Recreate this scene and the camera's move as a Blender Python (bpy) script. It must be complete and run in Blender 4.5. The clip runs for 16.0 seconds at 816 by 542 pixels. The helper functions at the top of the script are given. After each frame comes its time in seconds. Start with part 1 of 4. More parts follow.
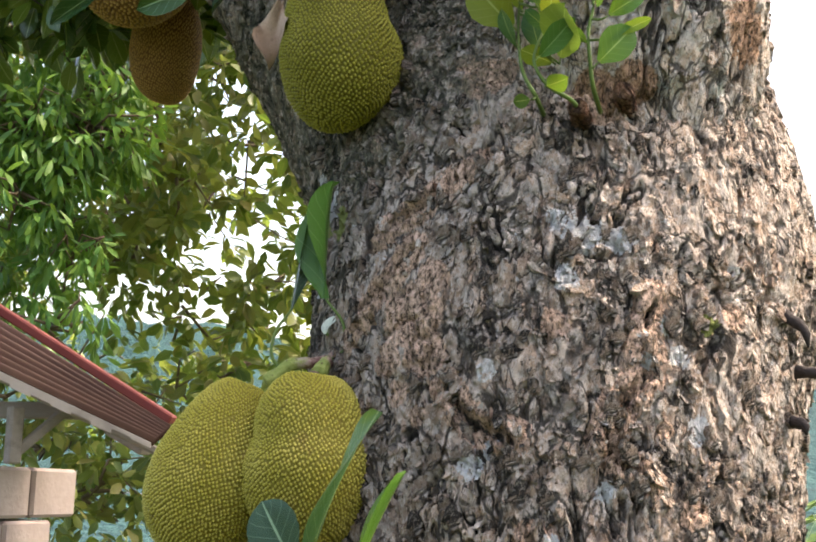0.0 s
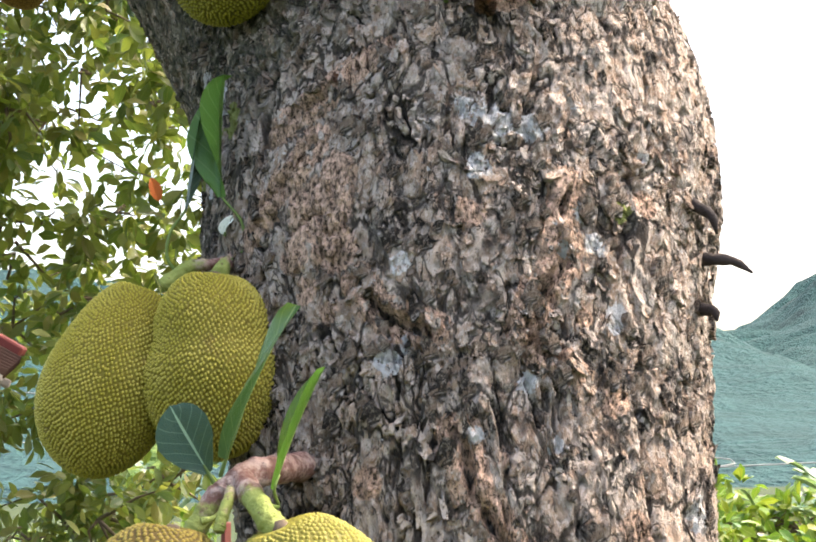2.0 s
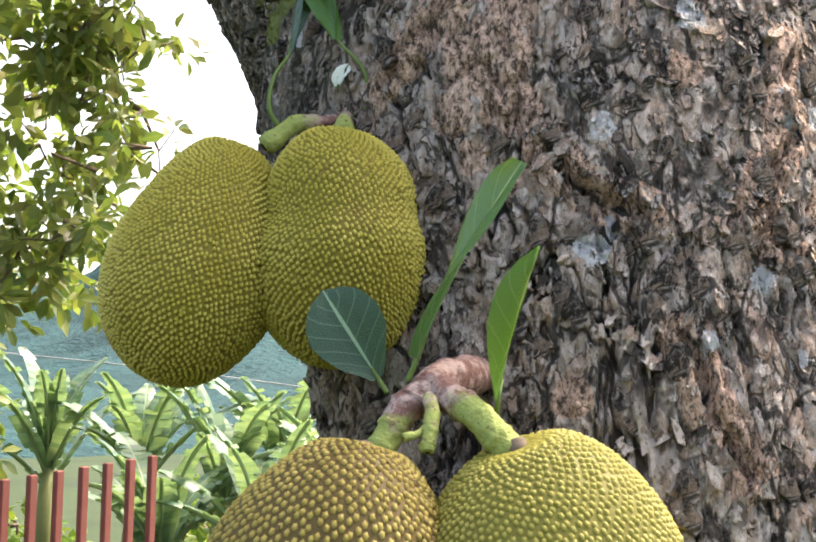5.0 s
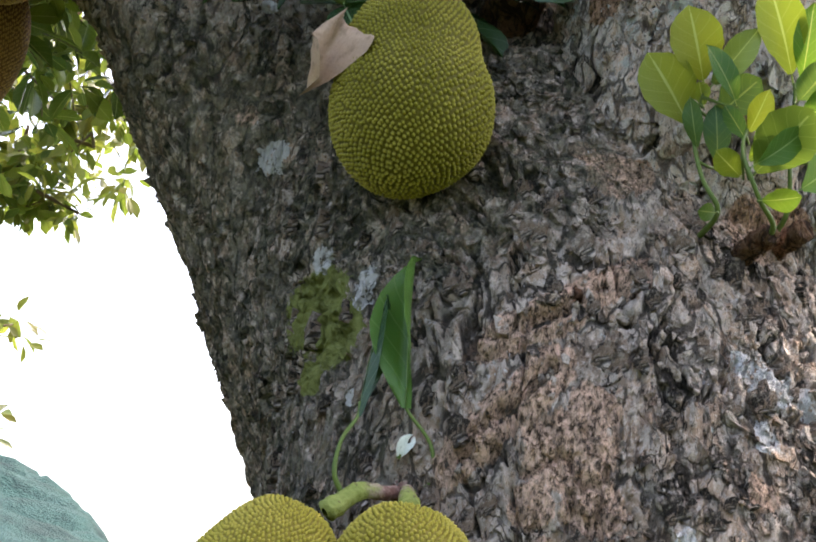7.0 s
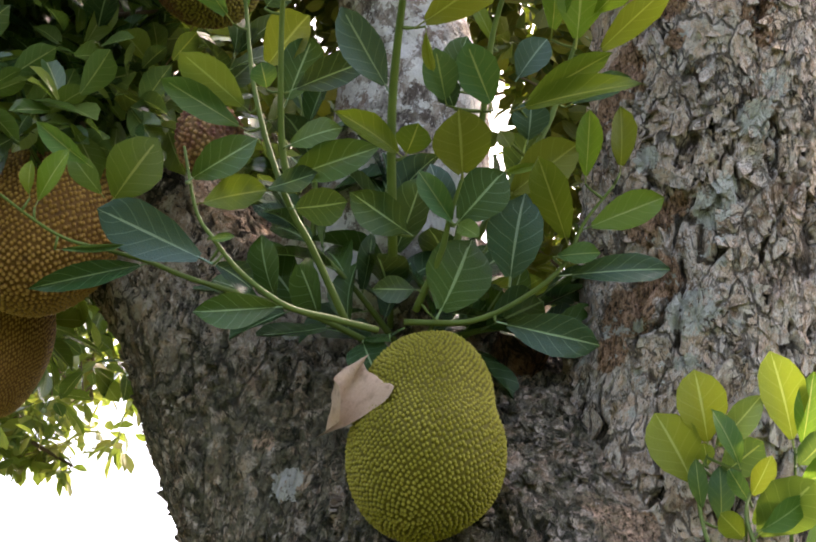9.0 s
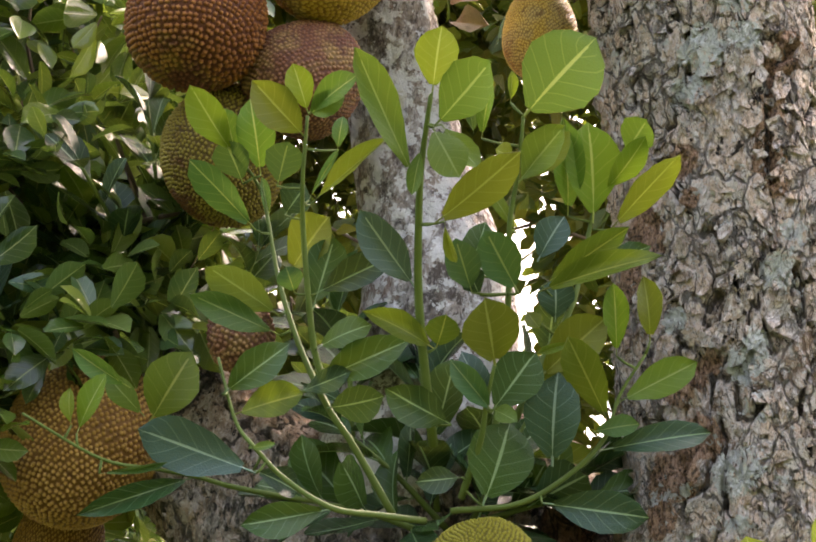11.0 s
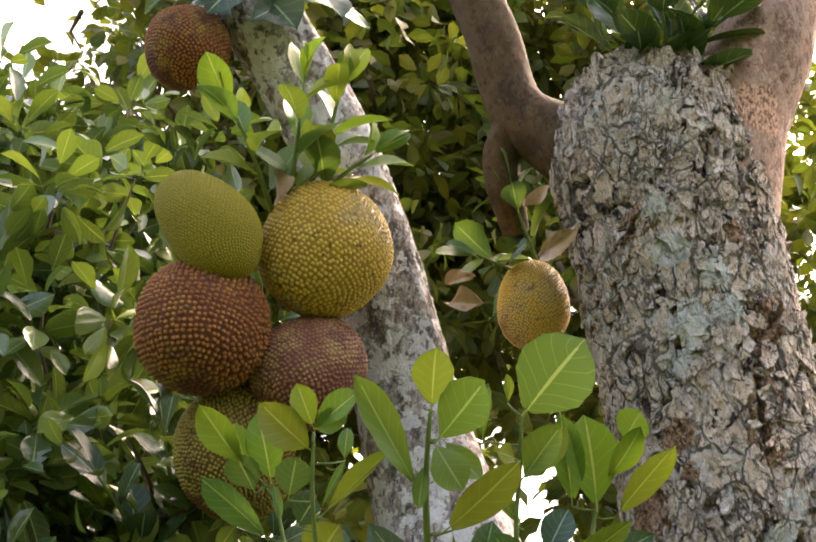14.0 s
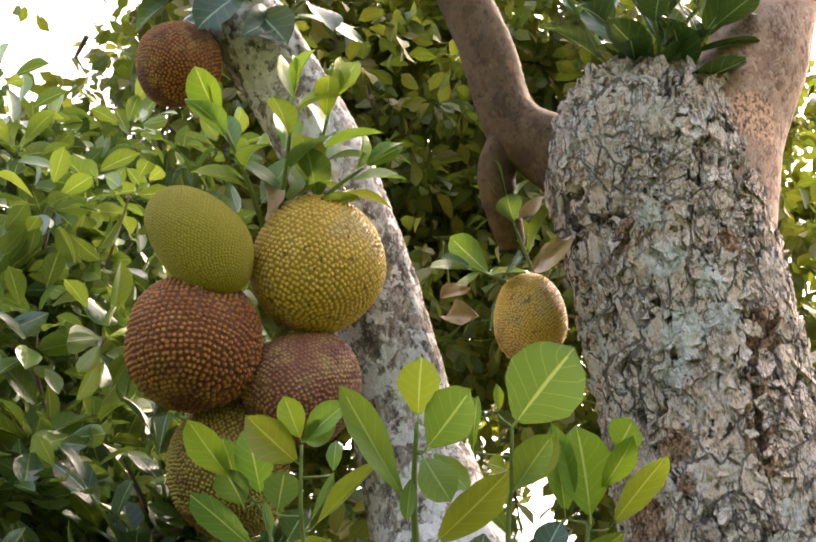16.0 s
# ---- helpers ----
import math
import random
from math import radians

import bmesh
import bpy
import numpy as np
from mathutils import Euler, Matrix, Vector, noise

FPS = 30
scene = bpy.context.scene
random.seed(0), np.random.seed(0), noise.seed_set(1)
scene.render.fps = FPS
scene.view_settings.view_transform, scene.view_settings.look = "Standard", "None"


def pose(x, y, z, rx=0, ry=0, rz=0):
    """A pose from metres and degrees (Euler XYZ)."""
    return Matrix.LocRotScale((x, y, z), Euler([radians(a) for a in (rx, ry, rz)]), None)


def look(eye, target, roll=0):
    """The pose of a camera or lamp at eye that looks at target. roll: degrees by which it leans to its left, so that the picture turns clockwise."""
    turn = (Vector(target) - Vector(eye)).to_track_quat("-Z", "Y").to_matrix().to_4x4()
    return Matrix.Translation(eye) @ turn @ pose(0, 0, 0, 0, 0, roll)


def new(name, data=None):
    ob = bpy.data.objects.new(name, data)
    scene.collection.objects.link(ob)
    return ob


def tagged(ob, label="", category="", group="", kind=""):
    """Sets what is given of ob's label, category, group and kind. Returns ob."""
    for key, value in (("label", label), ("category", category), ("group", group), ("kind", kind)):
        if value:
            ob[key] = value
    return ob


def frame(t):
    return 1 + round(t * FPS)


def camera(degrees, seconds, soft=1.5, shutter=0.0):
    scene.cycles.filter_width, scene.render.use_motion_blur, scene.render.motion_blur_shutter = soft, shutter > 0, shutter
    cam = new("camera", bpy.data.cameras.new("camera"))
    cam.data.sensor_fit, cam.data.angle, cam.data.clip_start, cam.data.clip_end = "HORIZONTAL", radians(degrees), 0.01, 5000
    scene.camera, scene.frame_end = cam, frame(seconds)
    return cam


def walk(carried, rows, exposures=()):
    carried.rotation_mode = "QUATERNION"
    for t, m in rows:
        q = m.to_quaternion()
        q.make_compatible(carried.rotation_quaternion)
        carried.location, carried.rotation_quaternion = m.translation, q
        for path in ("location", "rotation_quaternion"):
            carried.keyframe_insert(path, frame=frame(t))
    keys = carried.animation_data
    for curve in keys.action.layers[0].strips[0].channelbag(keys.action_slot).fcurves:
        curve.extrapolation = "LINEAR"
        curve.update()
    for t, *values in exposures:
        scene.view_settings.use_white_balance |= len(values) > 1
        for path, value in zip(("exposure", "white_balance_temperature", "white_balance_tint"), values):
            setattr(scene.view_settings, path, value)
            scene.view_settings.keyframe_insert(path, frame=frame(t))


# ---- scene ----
####################
Task directions
From the line that contains "for key, value" through the line that contains "carried.location, carried.rotation_quaternion = m.translation, q", reproduce every line exactly, both end lines included.

Answer to this exercise
    for key, value in (("label", label), ("category", category), ("group", group), ("kind", kind)):
        if value:
            ob[key] = value
    return ob


def frame(t):
    return 1 + round(t * FPS)


def camera(degrees, seconds, soft=1.5, shutter=0.0):
    scene.cycles.filter_width, scene.render.use_motion_blur, scene.render.motion_blur_shutter = soft, shutter > 0, shutter
    cam = new("camera", bpy.data.cameras.new("camera"))
    cam.data.sensor_fit, cam.data.angle, cam.data.clip_start, cam.data.clip_end = "HORIZONTAL", radians(degrees), 0.01, 5000
    scene.camera, scene.frame_end = cam, frame(seconds)
    return cam


def walk(carried, rows, exposures=()):
    carried.rotation_mode = "QUATERNION"
    for t, m in rows:
        q = m.to_quaternion()
        q.make_compatible(carried.rotation_quaternion)
        carried.location, carried.rotation_quaternion = m.translation, q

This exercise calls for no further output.